Centro cultural. Atualmente, um grupo de três professores e oito estagiários da Ufop trabalha para digitalizar todo o acervo cedido pelo escritor. “Estando na nuvem, como dizem, um pesquisador do Cazaquistão que quiser escrever um ensaio sobre Getúlio Vargas vai encontrar muito do que precisa sem sair da terra dele”, avalia Morais.

A intenção é criar, para além de um museu, um centro cultural, onde oficinas, palestras e seminários farão parte do calendário. “O primordial é ir mudando a vocação da cidade. Mariana não pode ter sua receita refém apenas da mineração, o que sempre traz riscos à natureza. Aliás, essa observação, para os moradores dali, é falar de corda em casa de enforcado”, declara, em referência ao trágico rompimento de uma barragem que completou dois anos no mês de novembro.

“Tiradentes conseguiu se tornar um ponto anual para cinema e gastronomia. Vem cozinheiro do mundo inteiro fritar um ovo aqui”, brinca. “Se a Casa de Mariana contribuir nesse sentido, para mim já está pago”, garante Morais.

Para isso, ele promete se valer de amizades forjadas durante 50 anos de atividade profissional. “Posso pedir ao Mario Prata para dar quatro dias de oficinas sobre dramaturgia, novela. Chamar o Oliver Stone, que é o único que tem três Oscars, dois como diretor e um como roteirista, para ele ministrar aulas de roteiro, olha que luxo, e tudo de graça para quem vai assistir”, sustenta.

Com obras traduzidas em inúmeros idiomas, a escolha por Mariana passou longe do acaso. “Não sou um marianense só oficial. Sempre que tenho um tempo escapo para lá.
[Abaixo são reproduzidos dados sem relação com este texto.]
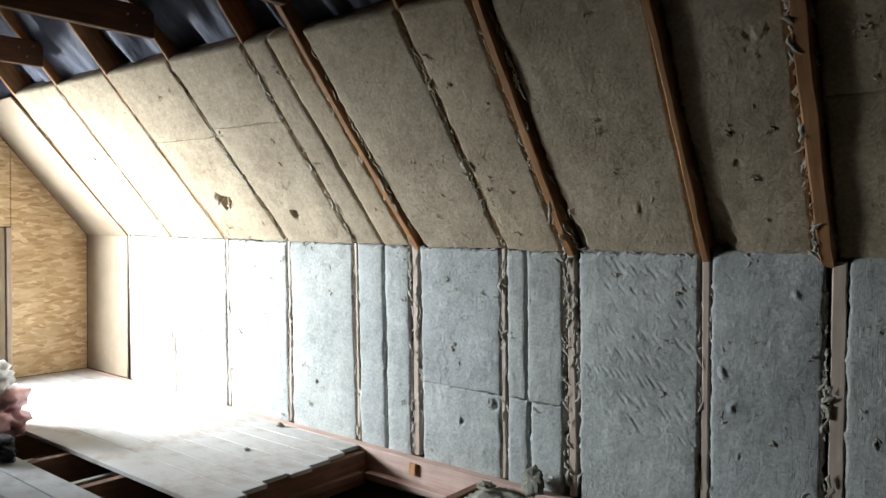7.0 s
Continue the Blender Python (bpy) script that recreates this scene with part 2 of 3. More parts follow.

Todos os meus livros, no ‘quem é o autor’, falam que nasci em 1946 e sou de Mariana, estejam eles traduzidos em russo, chinês, polonês ou japonês”, informa.


Política.
 Além de correspondências e diversas anotações para entrevistas, biografias, reportagens e provas documentais de sua atuação política (foi deputado e secretário de Cultura e Educação), o entrevistado se deparou com curiosidades que decidiu chamar de “fetiches e cacarecos”. “Tenho a placa original do carro dos pistoleiros da rua Tonelero (na tentativa de assassinato a Carlos Lacerda em 1954), o relógio de ouro que Muamar Kadafi me deu, uma caixa de charutos de prata portuguesa com uma dedicatória de Fidel Castro e um taco de beisebol com um bilhete escrito por Hugo Chávez”, enumera. E para 2018 ele já tem outro projeto engatilhado. “Estou escrevendo um livro sobre o Lula, que começa no dia da prisão dele em abril de 1980 e termina quando ele entrega a faixa presidencial para a Dilma, em 2011”.